Last month, we reported on the possibility of the Republican-controlled Texas Legislature bringing big changes to the state’s health and human services infrastructure. Now, it looks like those changes will be moving forward.
For those who may not remember, this year the Texas Health and Human Services Commission (HHSC) is up for review by the Sunset Advisory Commission for the first time in 12 years. The Sunset Commission is a legislative agency that reviews other state agencies and determines whether they should continue, and also makes general recommendations for improving their operations. The last time HHSC was under review in 2003, it was consolidated from 12 agencies down to 5. This year, the Sunset Commission has recommended consolidating those 5 agencies down to 1.
The Sunset Commission’s recommendations are released in a public report, which then goes before a legislative panel, comprised of 5 senators, 5 representatives, and 2 members of the public.
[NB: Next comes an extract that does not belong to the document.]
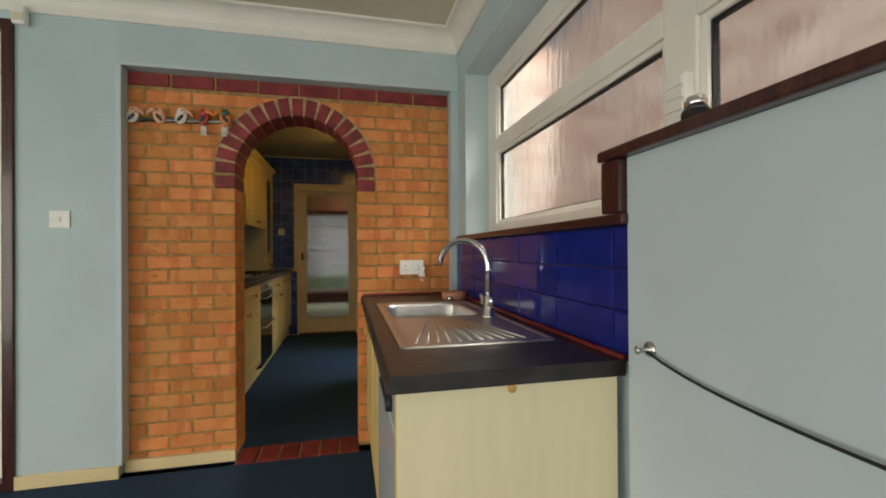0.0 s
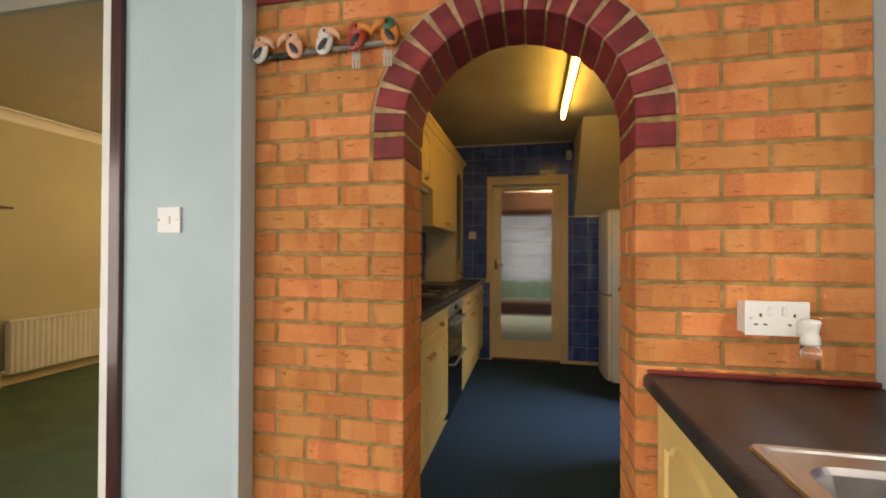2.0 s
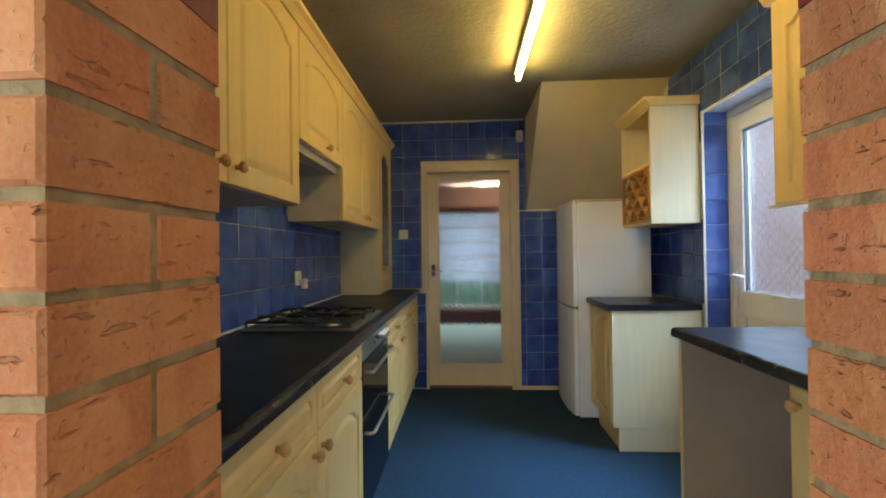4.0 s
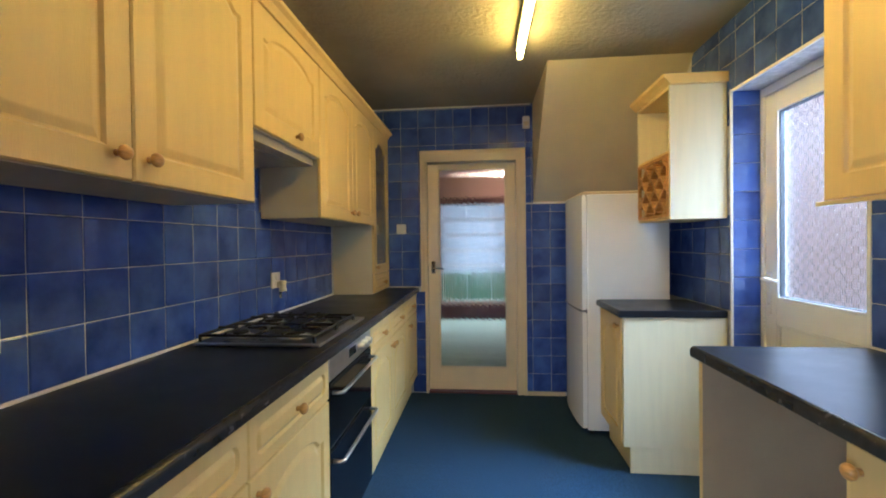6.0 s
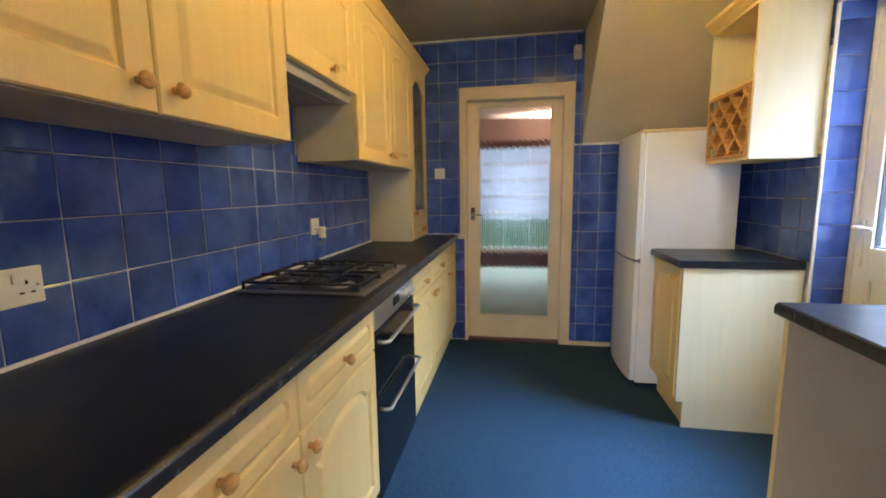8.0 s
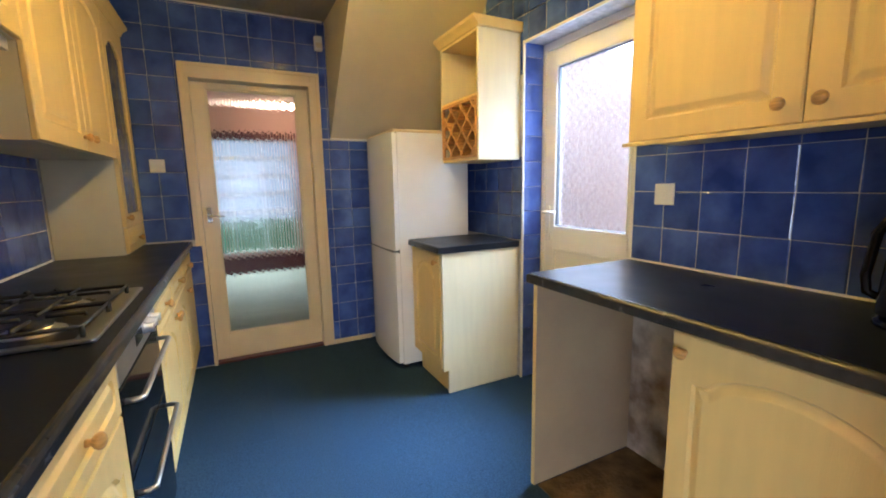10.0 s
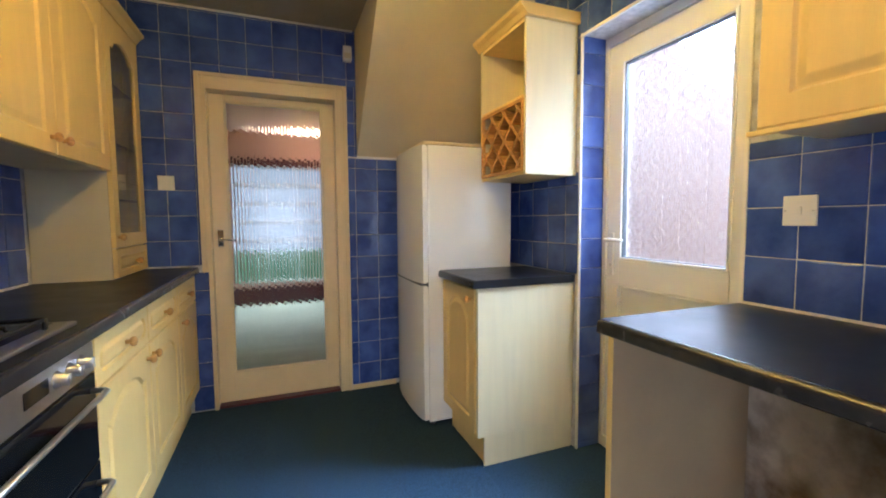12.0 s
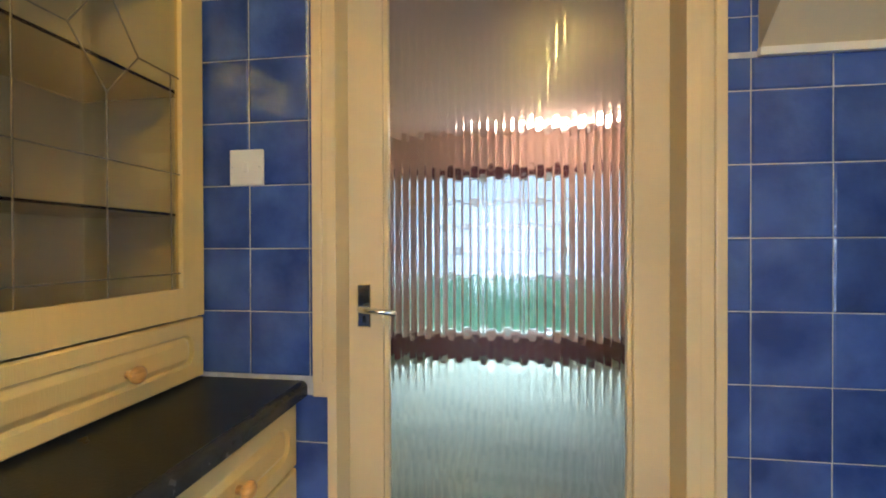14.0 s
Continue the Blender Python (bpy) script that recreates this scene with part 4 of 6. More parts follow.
# ---- dining window ----
WX = 1.17
bm = bmesh.new()
for y0, y1 in ((2.42, 2.55), (1.04, 1.145), (-0.45, -0.33)):
    box(bm, WX, WX + 0.07, y0, y1, 1.235, 2.21, 0.004)
for y0, y1 in ((1.145, 2.42), (-0.33, 1.04)):
    for z0, z1 in ((1.235, 1.325), (1.735, 1.80), (2.105, 2.21)):
        box(bm, WX, WX + 0.07, y0, y1, z0, z1, 0.004)
win = struct("window_1", bm, WHITE, "cream painted window frame with top lights")
for y0, y1 in ((1.145, 2.42), (-0.33, 1.04)):
    for z0, z1 in ((1.325, 1.735), (1.80, 2.105)):
        bm = bmesh.new()
        for a, b, c, d in ((y0, y0 + 0.02, z0, z1), (y1 - 0.02, y1, z0, z1), (y0 + 0.02, y1 - 0.02, z0, z0 + 0.02), (y0 + 0.02, y1 - 0.02, z1 - 0.02, z1)):
            box(bm, WX + 0.012, WX + 0.05, a, b, c, d, 0.003)
        part("window_bead", bm, WHITE, win)
        bm = bmesh.new()
        for a, b, c, d in ((y0 + 0.02, y0 + 0.025, z0 + 0.02, z1 - 0.02), (y1 - 0.025, y1 - 0.02, z0 + 0.02, z1 - 0.02), (y0 + 0.025, y1 - 0.025, z0 + 0.02, z0 + 0.025), (y0 + 0.025, y1 - 0.025, z1 - 0.025, z1 - 0.02)):
            box(bm, WX + 0.022, WX + 0.045, a, b, c, d)
        part("gasket", bm, BLACKRUB, win)
        p = part("pane", B(WX + 0.03, WX + 0.036, y0 + 0.021, y1 - 0.021, z0 + 0.021, z1 - 0.021), WETGLASS, win, "misted wet window glass")
        p.visible_shadow = False
struct("window_sill", B(0.985, WX, 1.07, 2.60, 1.236, 1.262, bev=0.006), DARKWOOD, "dark stained timber window sill")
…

The current panel is heavily Republican, reflecting the composition of the current Legislature, with 7 Republicans and only 3 Democrats.
On Wednesday, the Sunset Commission voted unanimously to approve the recommendation to consolidate the 5 HHSC agencies into one “mega-agency.” As the Texas Tribune reported, in accordance with Sunset’s recommendations, the new agency would have 7 divisions:
- – Medical and social services
– State institutions and facilities
– Family and protective services
– Public health services
– Regulatory services
– Centralized services
– Inspector general
At the hearing on Wednesday, Senator Jane Nelson (R-Flower Mound), who co-chairs the Sunset Commission, said that she believes the consolidation is a promising step forward, stating that, “This reorganization … will better serve our most vulnerable citizens and will create one front door for Texans who are seeking services.”
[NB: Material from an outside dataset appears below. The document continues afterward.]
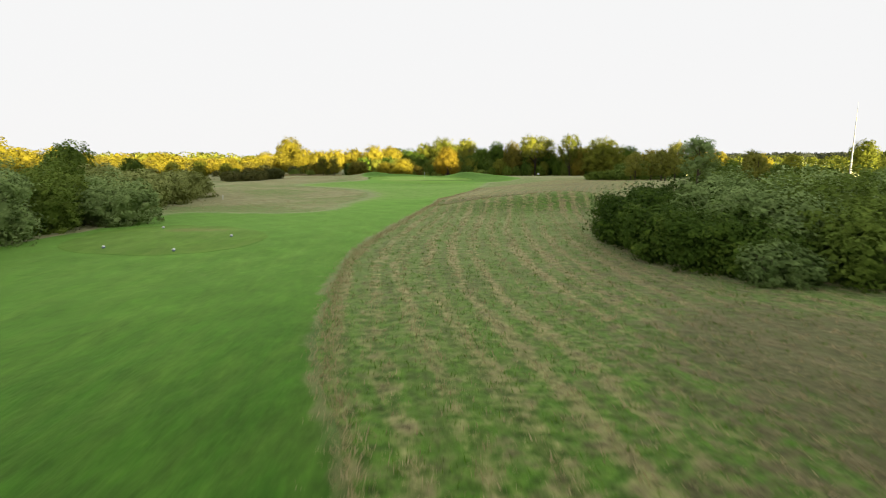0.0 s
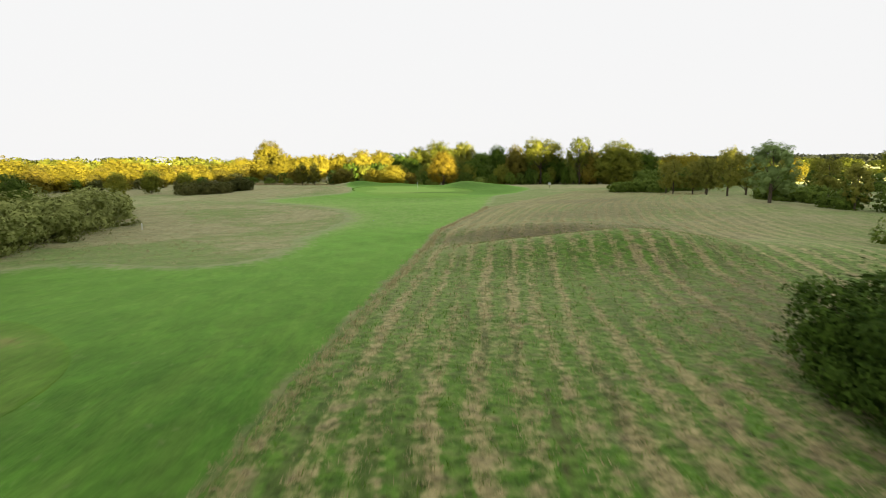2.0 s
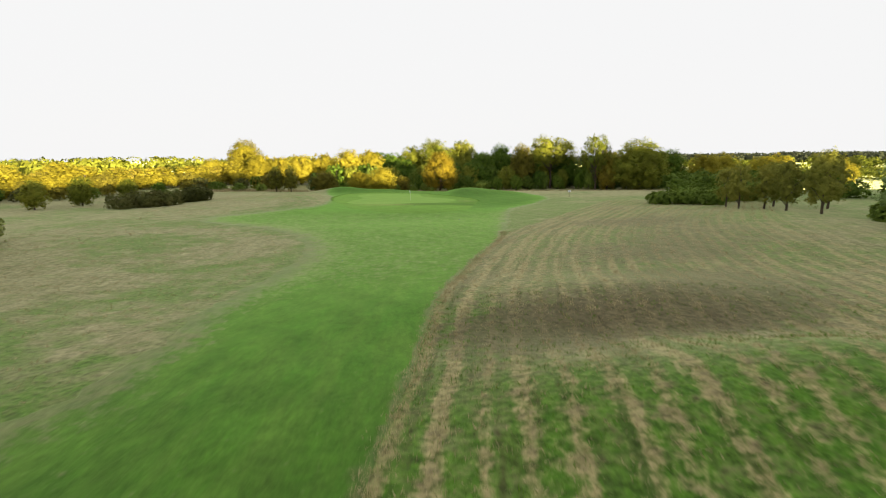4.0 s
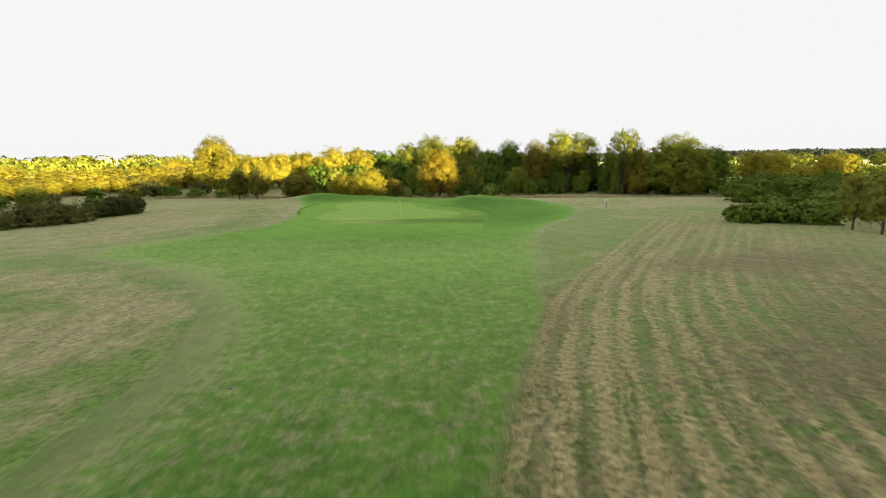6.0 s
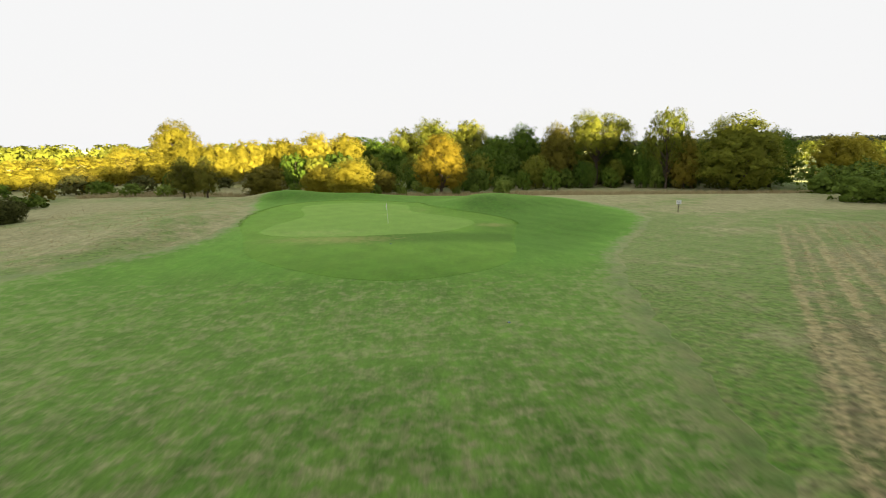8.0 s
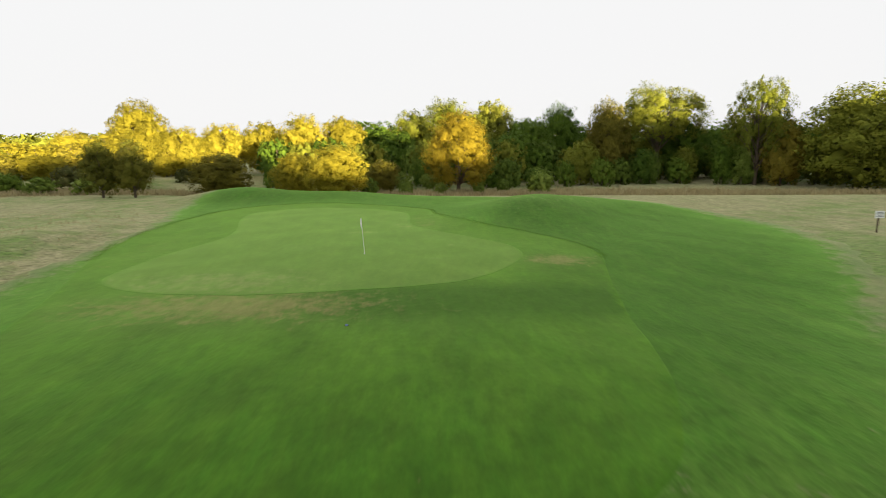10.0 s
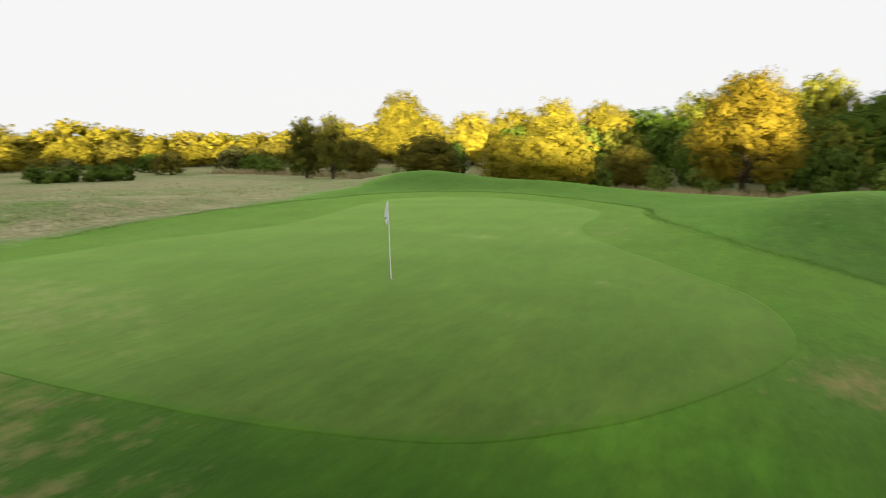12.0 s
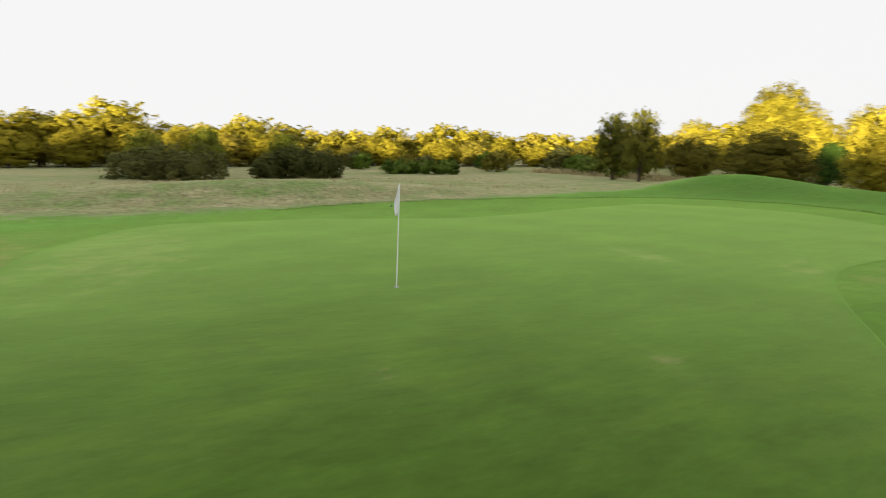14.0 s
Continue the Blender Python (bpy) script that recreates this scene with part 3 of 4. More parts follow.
def crown_points(lobes, n, rng, per=22, puff=0.30):
    """Leaves in small puffs over the surface of several lobes: their places, and the way the foliage faces there."""
    lobes = np.array(lobes, float)
    area = lobes[:, 3] * lobes[:, 4]
    m = max(8, n // per)
    pick = rng.choice(len(lobes), 3 * m, p=area / area.sum())
    d = unit(rng.normal(size=(3 * m, 3)) + np.array([0, 0, 0.25]))
    rad = np.stack([lobes[pick, 3], lobes[pick, 3], lobes[pick, 4]], 1)
    p = lobes[pick, :3] + d * rad * ((0.88 + 0.07 * rng.normal(size=3 * m)) * lumps(d, pick))[:, None]
    deep = np.full(3 * m, 9.0)
    for k, (x, y, z, a, b) in enumerate(lobes):
        q = np.linalg.norm((p - (x, y, z)) / (a, a, b), axis=1)
        deep = np.where(pick == k, deep, np.minimum(deep, q))
    keep = np.flatnonzero(deep > 0.66)[:m]
    if len(keep) < m // 3:
        keep = np.arange(m)
    p, d, r = p[keep], d[keep], (puff * np.cbrt(rad[keep].prod(1)) * (0.65 + 0.7 * rng.random(len(keep))))
    who = rng.integers(0, len(keep), n)
    e = unit(rng.normal(size=(n, 3)) + 0.45 * d[who] + np.array([0, 0, 0.2]))
    q = p[who] + e * (r[who] * (0.30 + 0.85 * np.sqrt(rng.random(n))))[:, None] * np.array([1, 1, 0.72])
    return q, 0.62 * e + 0.75 * d[who]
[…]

Senator Charles Schwertner, R-Georgetown, who chairs the Senate Committee on Health and Human Services, noted, “This consolidation does present a monumental change to the delivery of health care services in the state.” He also acknowledged that the transition would not be easy, but nonetheless supported it moving forward.
Advocates for the vulnerable populations most affected by consolidating HHSC were not so enthusiastic, however. Eileen Garcia, CEO of the advocacy group Texans Care for Children expressed disappointment at the Sunset Commission’s actions. In a statement, she pointed out, “Asking officials to spend their time building a new bureaucratic system will distract them from delivering basic services to families and implementing Sunset’s other recommendations to improve efficiency.”
Other advocates have noted that a mega-agency would be “unwieldy,” and would make it more difficult to dedicate time to the populations who need it.
These stakeholders are doing their best to have a say in the process as it moves forward, but the consolidation of HHSC nonetheless has the possibility for drastic consequences. The next step is for these recommendations to go before the full Legislature, putting the future of Texas’s social safety net in the hands of one of the most conservative Legislatures in decades. Conservative Texas legislators do not exactly have the best track record when it comes to protecting social safety net programs, and it is unlikely that things like women’s health, mental health, and Medicaid will come out of the session unscathed. The HHSC review gives the newly-elected Tea Party legislators the perfect opportunity to slash government programs, and it’s likely that they’ll make the most of it.
Members of the public do have the opportunity to have a say in the process. The Sunset Commission is accepting written comments until December 15.
If the Legislature approves consolidating HHSC, the health commissioner would be required to submit a plan for the transition by December 2015. It remains to be seen how the future of HHSC will unfold, but in as little as a year from now, Texans could be facing an entirely new health and human services landscape.